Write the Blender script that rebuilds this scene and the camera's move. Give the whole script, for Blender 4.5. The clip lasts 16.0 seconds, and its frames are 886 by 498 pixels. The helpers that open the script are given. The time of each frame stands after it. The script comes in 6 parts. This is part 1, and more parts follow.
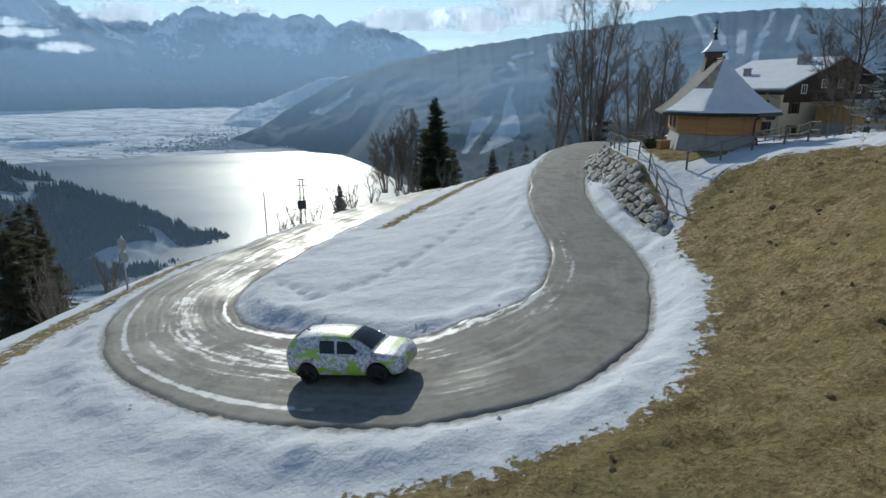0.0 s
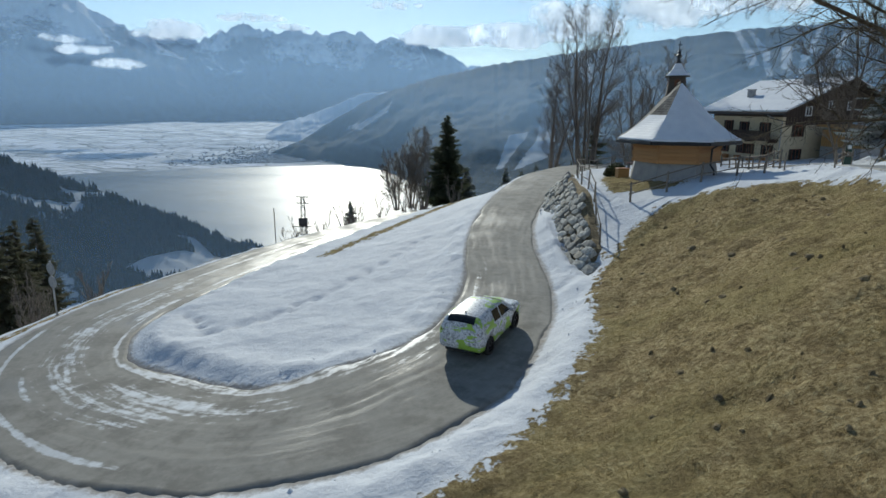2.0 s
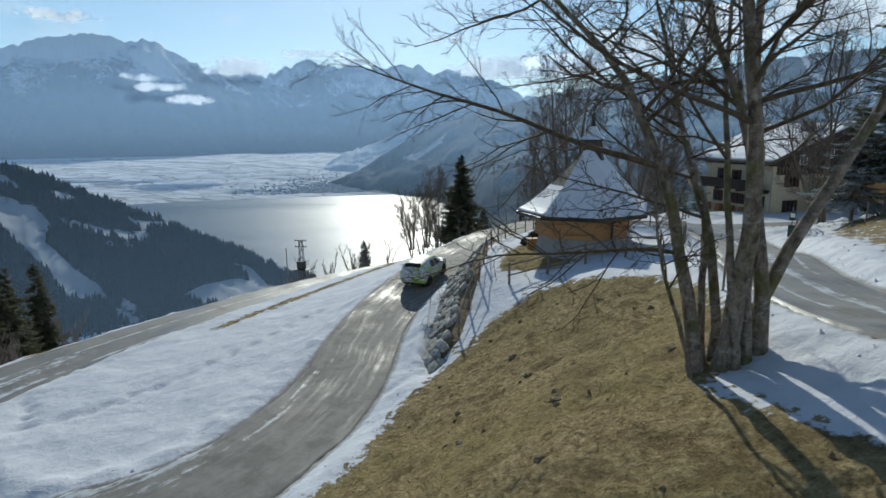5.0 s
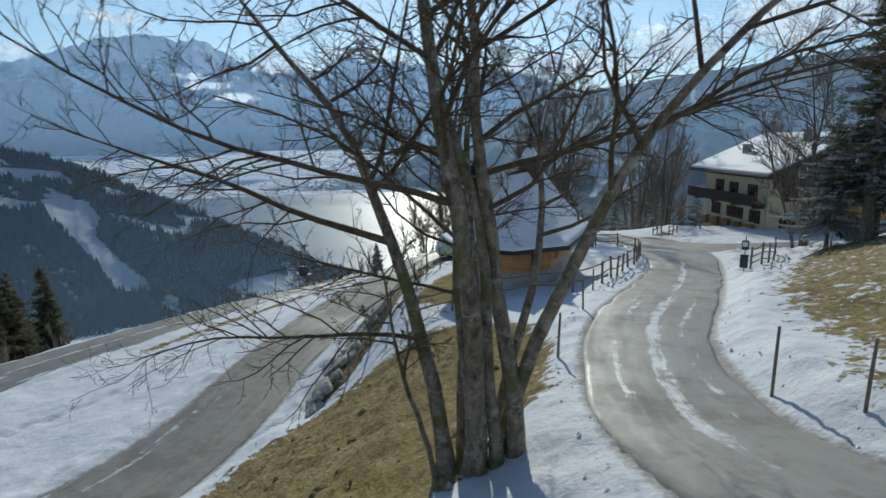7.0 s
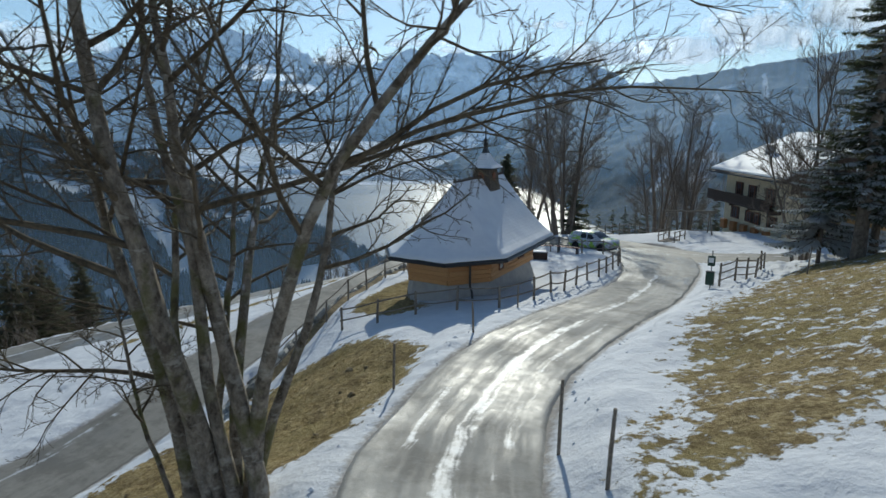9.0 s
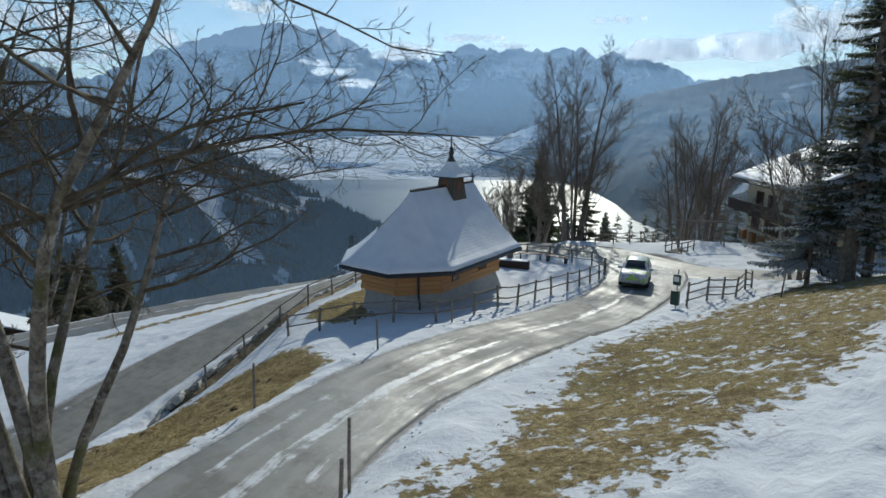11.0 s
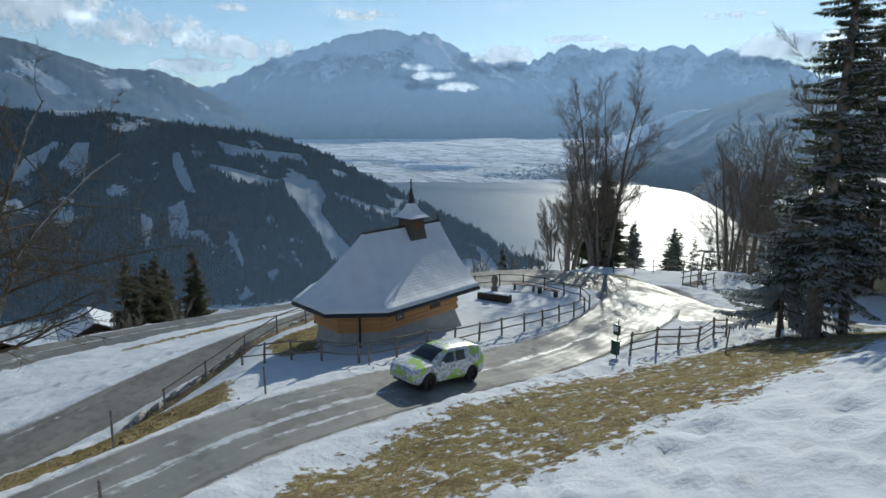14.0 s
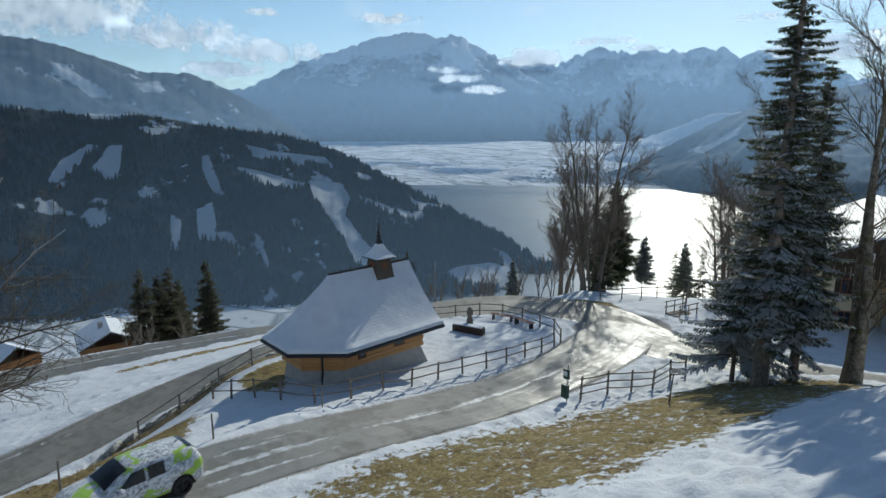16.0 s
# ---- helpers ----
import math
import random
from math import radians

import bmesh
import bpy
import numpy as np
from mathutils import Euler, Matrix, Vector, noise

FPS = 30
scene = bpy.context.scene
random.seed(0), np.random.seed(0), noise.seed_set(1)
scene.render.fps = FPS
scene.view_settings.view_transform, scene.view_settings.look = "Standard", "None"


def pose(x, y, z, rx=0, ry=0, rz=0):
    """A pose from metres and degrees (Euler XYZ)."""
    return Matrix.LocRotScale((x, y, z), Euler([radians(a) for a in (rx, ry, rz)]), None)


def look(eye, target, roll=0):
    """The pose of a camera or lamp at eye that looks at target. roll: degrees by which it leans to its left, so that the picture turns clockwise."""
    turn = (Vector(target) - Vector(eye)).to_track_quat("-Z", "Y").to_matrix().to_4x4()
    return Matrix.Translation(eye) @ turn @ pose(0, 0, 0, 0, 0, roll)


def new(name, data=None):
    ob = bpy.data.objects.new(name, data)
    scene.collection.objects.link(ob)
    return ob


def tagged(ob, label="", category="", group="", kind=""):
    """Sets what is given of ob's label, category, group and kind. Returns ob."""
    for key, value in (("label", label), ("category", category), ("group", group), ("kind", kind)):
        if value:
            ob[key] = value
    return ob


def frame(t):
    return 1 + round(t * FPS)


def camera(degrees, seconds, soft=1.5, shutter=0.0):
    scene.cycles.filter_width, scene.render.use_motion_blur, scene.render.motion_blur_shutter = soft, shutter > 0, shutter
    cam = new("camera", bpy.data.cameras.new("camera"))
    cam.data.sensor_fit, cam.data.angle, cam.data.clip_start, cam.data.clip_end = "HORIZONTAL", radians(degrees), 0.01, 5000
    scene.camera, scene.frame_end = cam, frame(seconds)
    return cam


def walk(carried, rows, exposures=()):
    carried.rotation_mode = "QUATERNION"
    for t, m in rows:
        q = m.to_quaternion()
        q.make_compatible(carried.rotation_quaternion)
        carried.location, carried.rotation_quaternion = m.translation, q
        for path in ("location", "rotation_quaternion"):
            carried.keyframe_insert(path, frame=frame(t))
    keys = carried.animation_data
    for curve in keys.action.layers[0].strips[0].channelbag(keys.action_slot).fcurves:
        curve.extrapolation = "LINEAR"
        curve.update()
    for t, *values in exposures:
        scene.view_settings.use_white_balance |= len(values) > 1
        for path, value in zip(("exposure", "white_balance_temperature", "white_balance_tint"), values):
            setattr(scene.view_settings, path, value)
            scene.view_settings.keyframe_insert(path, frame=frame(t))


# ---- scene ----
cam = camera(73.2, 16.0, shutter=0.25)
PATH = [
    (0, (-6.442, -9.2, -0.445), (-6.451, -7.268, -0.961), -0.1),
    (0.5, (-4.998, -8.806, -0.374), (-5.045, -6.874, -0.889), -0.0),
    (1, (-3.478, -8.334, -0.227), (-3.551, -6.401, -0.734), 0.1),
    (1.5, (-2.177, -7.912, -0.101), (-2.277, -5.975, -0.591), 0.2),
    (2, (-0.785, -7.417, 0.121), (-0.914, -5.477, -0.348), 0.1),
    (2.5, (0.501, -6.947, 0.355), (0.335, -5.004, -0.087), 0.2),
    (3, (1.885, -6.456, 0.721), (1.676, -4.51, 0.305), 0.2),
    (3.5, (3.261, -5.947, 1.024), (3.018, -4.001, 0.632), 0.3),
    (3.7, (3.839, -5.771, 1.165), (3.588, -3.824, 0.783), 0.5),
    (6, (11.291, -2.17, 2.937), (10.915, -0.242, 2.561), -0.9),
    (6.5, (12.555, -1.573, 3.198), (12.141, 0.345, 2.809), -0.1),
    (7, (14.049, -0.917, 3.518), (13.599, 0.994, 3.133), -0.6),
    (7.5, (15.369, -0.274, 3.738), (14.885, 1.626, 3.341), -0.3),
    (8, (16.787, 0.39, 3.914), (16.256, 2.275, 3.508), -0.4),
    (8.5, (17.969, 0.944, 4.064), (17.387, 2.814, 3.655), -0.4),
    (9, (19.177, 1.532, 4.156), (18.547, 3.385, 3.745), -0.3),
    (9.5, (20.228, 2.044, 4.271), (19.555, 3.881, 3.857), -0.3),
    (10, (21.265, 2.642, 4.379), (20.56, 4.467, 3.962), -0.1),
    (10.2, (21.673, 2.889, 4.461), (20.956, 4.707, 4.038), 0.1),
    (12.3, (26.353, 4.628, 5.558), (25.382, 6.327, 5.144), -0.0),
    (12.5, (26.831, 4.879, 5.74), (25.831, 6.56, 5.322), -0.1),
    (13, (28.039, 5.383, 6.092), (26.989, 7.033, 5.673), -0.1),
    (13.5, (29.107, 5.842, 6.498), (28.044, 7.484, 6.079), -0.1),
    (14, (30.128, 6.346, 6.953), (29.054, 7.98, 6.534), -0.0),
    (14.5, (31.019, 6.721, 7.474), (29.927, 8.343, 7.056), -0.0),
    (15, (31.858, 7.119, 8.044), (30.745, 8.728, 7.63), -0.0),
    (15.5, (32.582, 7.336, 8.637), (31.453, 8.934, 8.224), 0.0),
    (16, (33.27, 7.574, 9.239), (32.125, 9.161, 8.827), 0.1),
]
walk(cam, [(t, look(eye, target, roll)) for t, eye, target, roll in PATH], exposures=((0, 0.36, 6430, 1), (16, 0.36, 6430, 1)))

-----

**Task to complete**:
Go through the listing above and locate each line that holds the word "shutter". Copy those lines.

**Solution**:
def camera(degrees, seconds, soft=1.5, shutter=0.0):
    scene.cycles.filter_width, scene.render.use_motion_blur, scene.render.motion_blur_shutter = soft, shutter > 0, shutter
cam = camera(73.2, 16.0, shutter=0.25)